Di Michela Rognoni e Chiara Cislaghi
“Poetry begins to atrophy when it gets too far from music.”.
È una verità universalmente riconosciuta che ad Andrew McMahon piace un sacco cambiare nome a caso. Infatti, l’ultimo capitolo della sua discografia è un selftitled pubblicato sotto lo pseudonimo “Andrew McMahon In The Wilderness” (dove la “wilderness” simboleggia l’inizio di una nuova vita).
Il disco si presenta sicuramente molto diverso da tutti i lavori precedenti anche se le “piano driven melodies” tornano ad essere protagoniste indiscusse seppur affiancate dai nemici del rock, i synth (in modo meno massiccio rispetto all’ep immediatamente precedente “The Pop Underground”. Che poi era comunque bello, perché Andrew è un po’ come Re Mida che trasforma in oro tutto quello che tocca quindi anche i rigurgiti se registrati da lui risulterebbero armoniosi). Tutto ciò permette all’emozione di insinuarsi nelle canzoni che fanno viaggiare chi ascolta in una specie di storia che pur essendo quella personale dell’autore riesce a staccarsi da esse diventando quella di tutti noi.
Ad aprire le danze c’è “Canyon Moon” (scritta con Kevin Griffin dei “Better Than Ezra” e con Sam Hollander) che fa parte della branca dei brani scritti durante il periodo passato in una sorta di ritiro spirituale a Topanga Canyon. La canzone racconta la storia di una ragazza persa in questo mondo ideale che prima o poi dovrà lasciare e rappresenta alla perfezione il tema della fuga e, allo stesso tempo, da’ al brano quel “real California flavor”. Allo stesso periodo di Topanga Canyon appartiene anche “Rainy Girl”, la nuova “Hammers and Strings” si potrebbe dire, dominata dal piano e dalla melting voice tipica delle ballate. Le strofe sono piuttosto vuole, poche note seguite da frasi brevi, il tutto si riempie nel ritornello esplodendo in un tripudio di emozioni. “See Her on the Weekend” è quella più esplicitamente personale. Parla infatti dell’attesa della nascita di Cecilia e della difficoltà dei contatti con la moglie che, però, sa che vedrà nel weekend (evidentemente la sua compagnia telefonica fa cagare quando si tratta di essere nel Topanga Canyon, cosa strana dato che in “Miss California” aveva una cell phone tower tutta sua).
Un’altra traccia degna di nota è di certo “Cecilia and the Satellite”, ovviamente dedicata alla figlia appena nata. è un brano allegro e dalle atmosfere onirche (ricorda un po’ lo stile di “Synesthesia”). Il rapporto figlia-padre musicista è ovviamente rappresentato con metafore “spaziali”, a cui siamo tutti abituati fin dai tempi dei SoCo. Il testo è un susseguirsi di cose carine che i nostri genitori non ci hanno mai detto.

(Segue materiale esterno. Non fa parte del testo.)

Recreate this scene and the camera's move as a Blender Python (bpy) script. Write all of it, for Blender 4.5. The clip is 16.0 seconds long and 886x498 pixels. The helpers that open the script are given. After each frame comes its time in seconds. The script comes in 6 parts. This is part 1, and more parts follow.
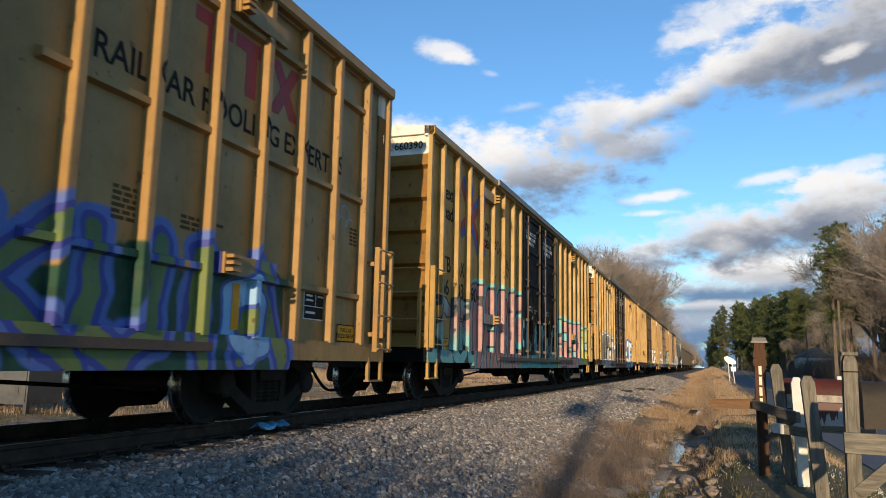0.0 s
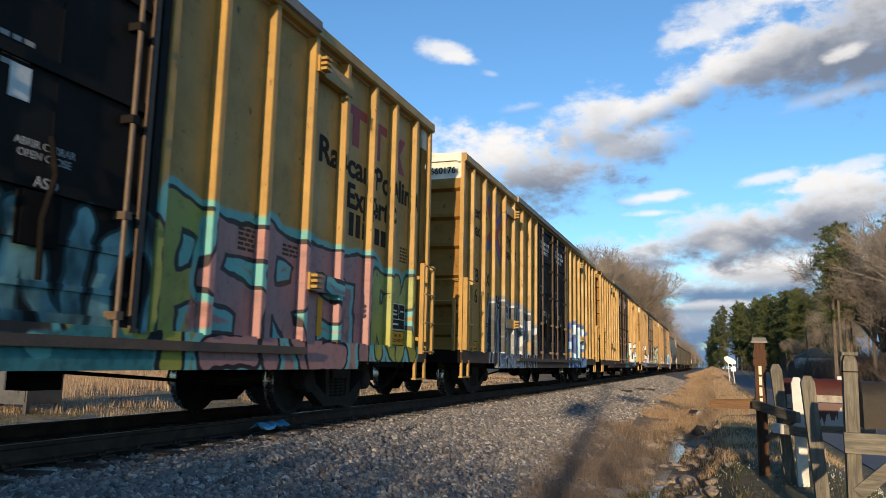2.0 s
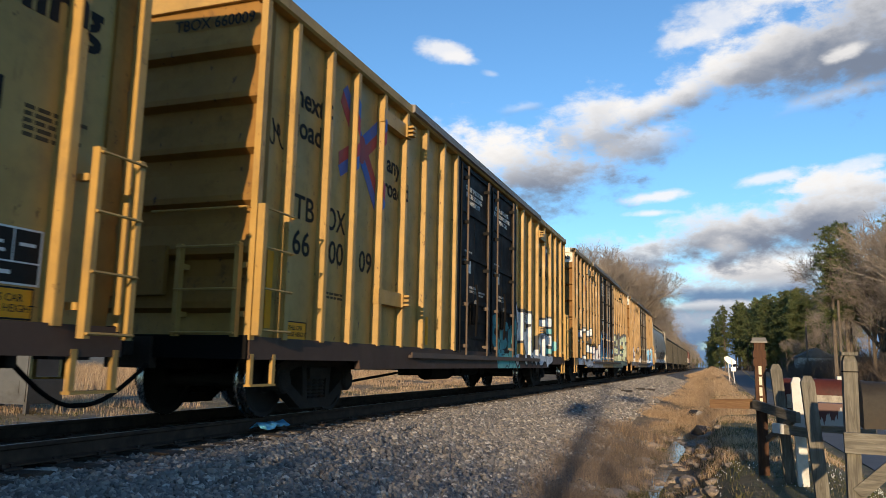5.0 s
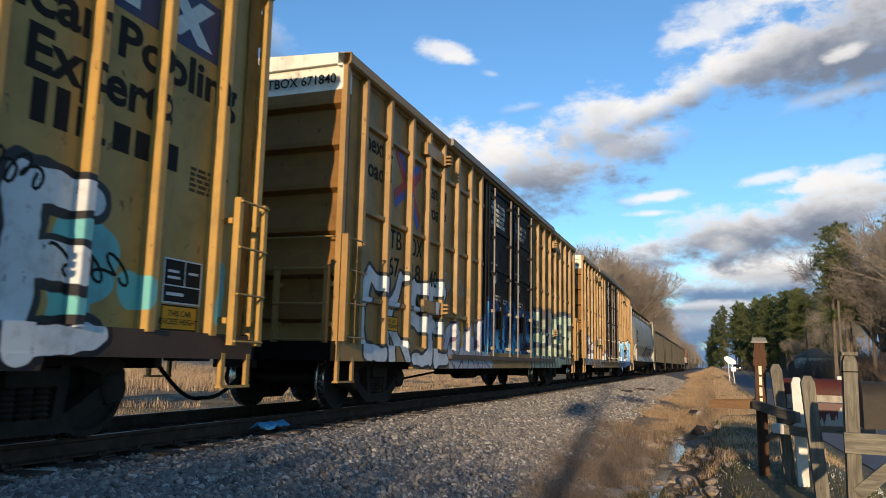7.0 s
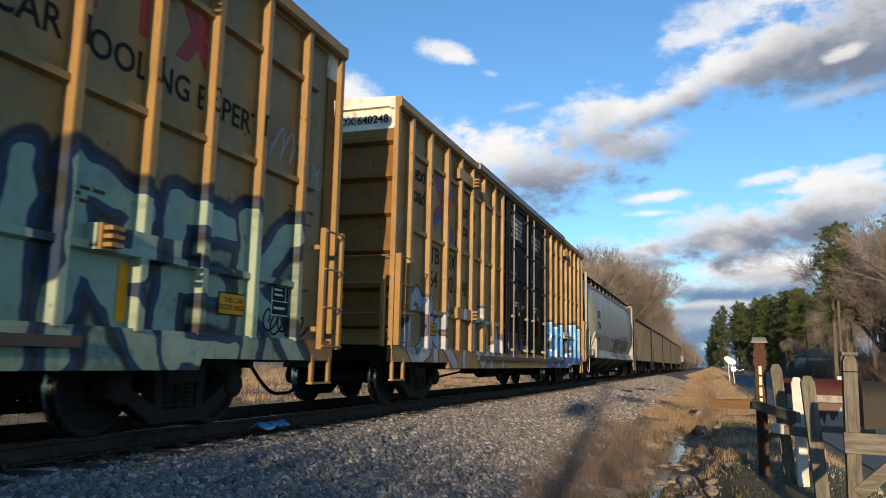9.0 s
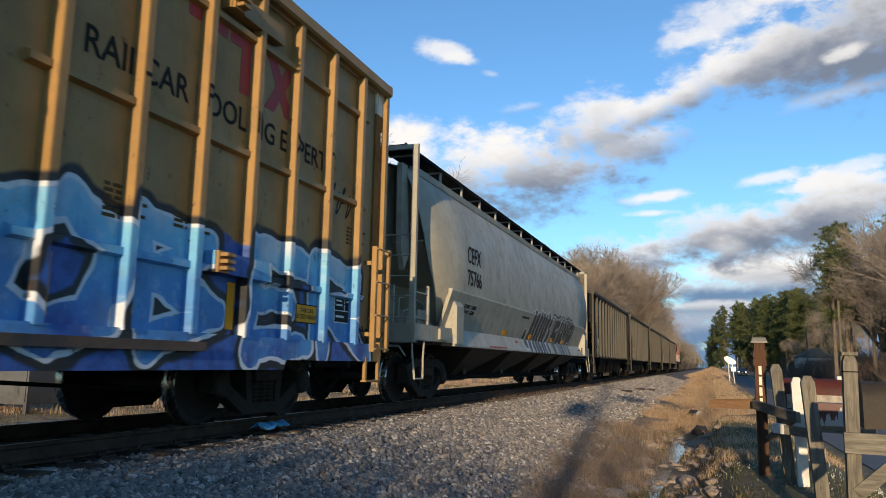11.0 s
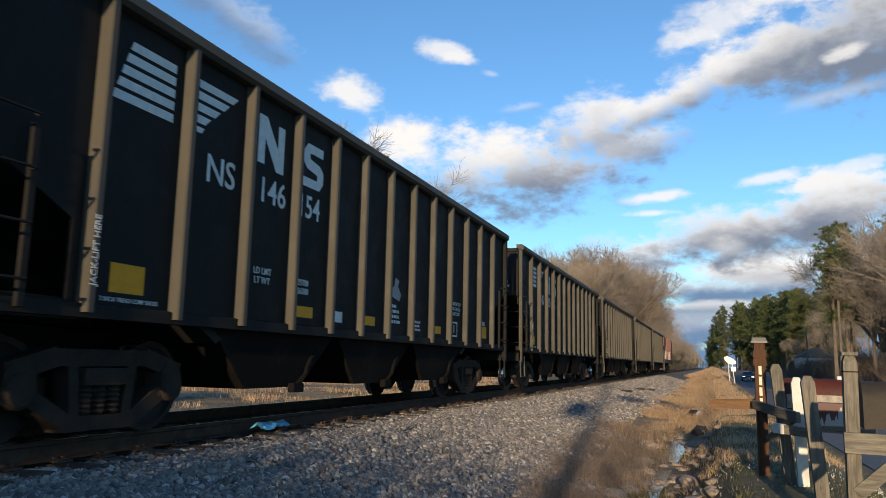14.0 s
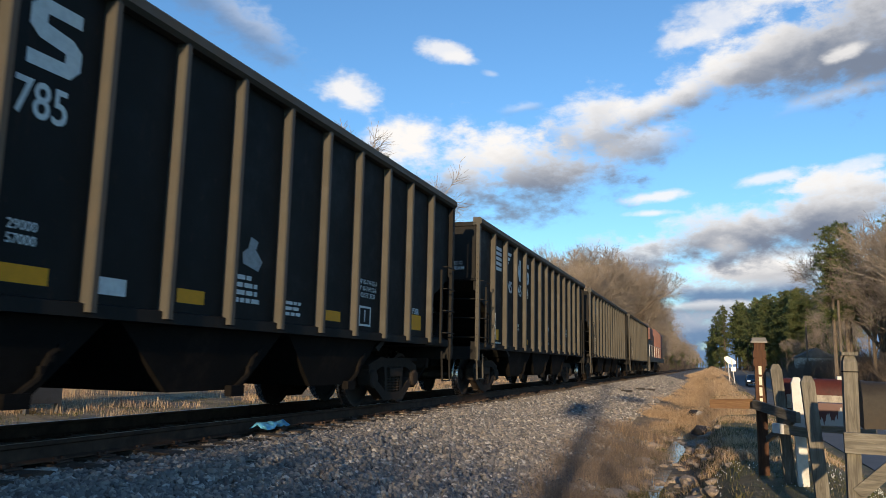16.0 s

“High dive” è assolutamente da citare perché contiene il concept alla base dell’album: “e se fosse andata diversamente?”.
“Flashbacks get me close, I’m almost there” e poi parte in quello che sembra essere il ritornello più singalong del disco, fatto di immagini semplici ed essenziali che riescono a farti immaginare di essere all’interno della scena descritta.
Ahimè, alcuni brani sono ancora troppo simili a delle sperimentazioni sull’uso dei Synth. Succede, ad esempio, nella traccia di chiusura “Maps for the Getaway” (secondo noi poi in scaletta se la confonde con “Globes and maps” e niente, il delirio. Poi gli tocca andare nelle camere del Travellodge, ma questa è un’altra storia) che ci pone davanti ad un’armonia forse un po’ troppo artefatta, come ai bei tempi di “Learn to Dance” (ovvero l’anno scorso, e non erano bei tempi).
“Andrew McMahon in the Wilderness” non è un disco piano rock, non è un disco pop punk, non è un disco pop o elettronico, ma è sicuramente la creazione che più si identifica con la personalità del suo autore. Suona in modo genuino, entusiasmante, sincero. Individuale ma fatto per essere condiviso con chiunque lo voglia apprezzare.